Inverted approach to teach inversion

Abstract

Inversion is one of the most important weather phenomena that determines air quality and is typically covered in courses concerning air pollution. Anecdotal evidence indicates that following textbook readings and lectures, students generally express misconceptions about this topic. Adding active learning to the classroom has been advocated amongst the best practices for higher education, with physical in-class demonstrations being especially effective for engineering education. The study explores the impact of adding a laboratory demonstration, centered on creating an artificial inversion layer (with dry ice, smoke bombs, and bubble machine), to improve students' conceptual understanding of inversion and air quality problems. The expected student outcomes from the activity are as follows: (1) Define inversion as a natural and important meteorological phenomenon; (2) Articulate a deeper understanding of inversion mechanics; and (3) Relate inversion with high ground level air pollutant concentrations. A pre-activity quiz of the students' understanding, from their reading, was used to establish a baseline.
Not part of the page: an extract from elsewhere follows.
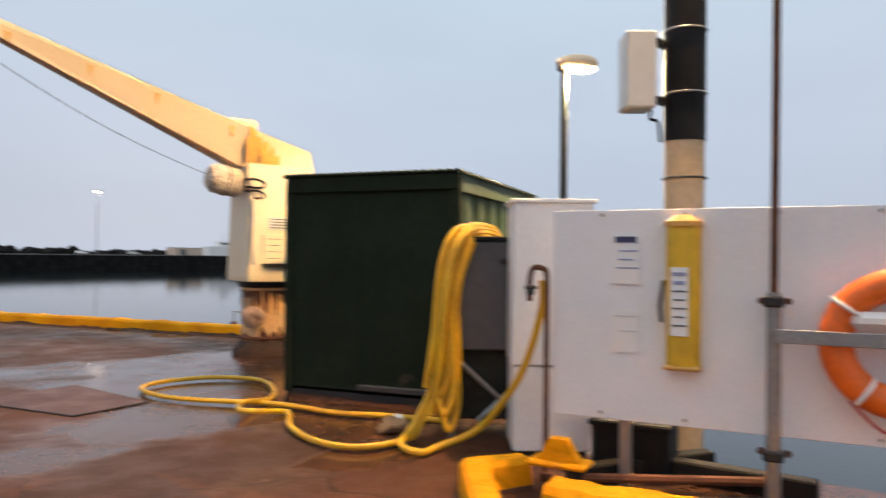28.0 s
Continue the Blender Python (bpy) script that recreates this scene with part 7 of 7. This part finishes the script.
part("lower_tank", Shape().box(0.12, 0.2, 0.42, 0.7, 0.4, 0.56, 0.02), M_tank, c, "dark tank under the cabinet")
for x in (-0.25, 0.45):
    for y in (-0.06, 0.36):
        part("leg", Shape().box(x, y, 0.35, 0.05, 0.05, 0.7, 0.008), M_steel, c)
part("brace", Shape().tube([(-0.25, -0.08, 0.66), (0.42, -0.08, 0.06)], 0.022, 6), M_steel, c)
part("brace", Shape().tube([(0.45, -0.08, 0.62), (-0.05, -0.08, 0.15)], 0.016, 6), M_steel, c)


HZ = DECK + 0.04
hs_ = thing("yellow_hose", "yellow rubber hose coiled over the cabinet and looped on the deck", "hose", (0, 0, 0))
loop = [(-5.3, -3.75), (-5.1, -4.3), (-4.9, -4.7), (-4.8, -5.4), (-4.5, -5.95), (-4.3, -6.5), (-4.38, -7.05), (-4.75, -7.25), (-5.25, -7.1), (-5.5, -6.6), (-5.28, -6.05), (-4.9, -5.63), (-4.5, -5.48), (-4.28, -5.25), (-4.36, -5.05), (-4.62, -5.13), (-4.62, -5.0), (-4.32, -4.62), (-4.15, -4.2), (-4.15, -3.86), (-4.31, -3.67), (-4.6, -3.62)]
pts = [(x, y, HZ + (0.05 if 11 < i < 15 else 0.0)) for i, (x, y) in enumerate(loop)] + [(-4.70, -3.58, 4.27), (-4.82, -3.50, 4.6), (-4.87, -3.46, 5.1), (-4.86, -3.44, 5.55)]
part("deck_loop", Shape().tube(spline(pts, 6), 0.024, 8), M_hose, hs_)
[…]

The same quiz was delivered as a post-activity quiz, following the demonstration. We compared the results from the pre-activity quiz scores with the post-activity quiz scores. The results indicated an improvement in students' understanding of inversion and air quality. The correct responses, to the question on inversion definition, increased by 45%. Students demonstrated improved understanding on the concept of mixing in stable air; the number of correct responses increased by 29%. Activity specific survey questions revealed that the average rating for “This demo was useful in promoting my learning of inversion” was 4.61±0.599, and for “This demo activity was a good use of class time” was 4.71±0.572 out of 5 scale. Based on the results, we believe that the demonstration was effective for improving students' conceptual understanding of inversion and air quality. Active learning, such as an in-classroom demonstration, can improve the students' ability to understand complex concepts. Adding a visual component to an abstract concept removes misconceptions.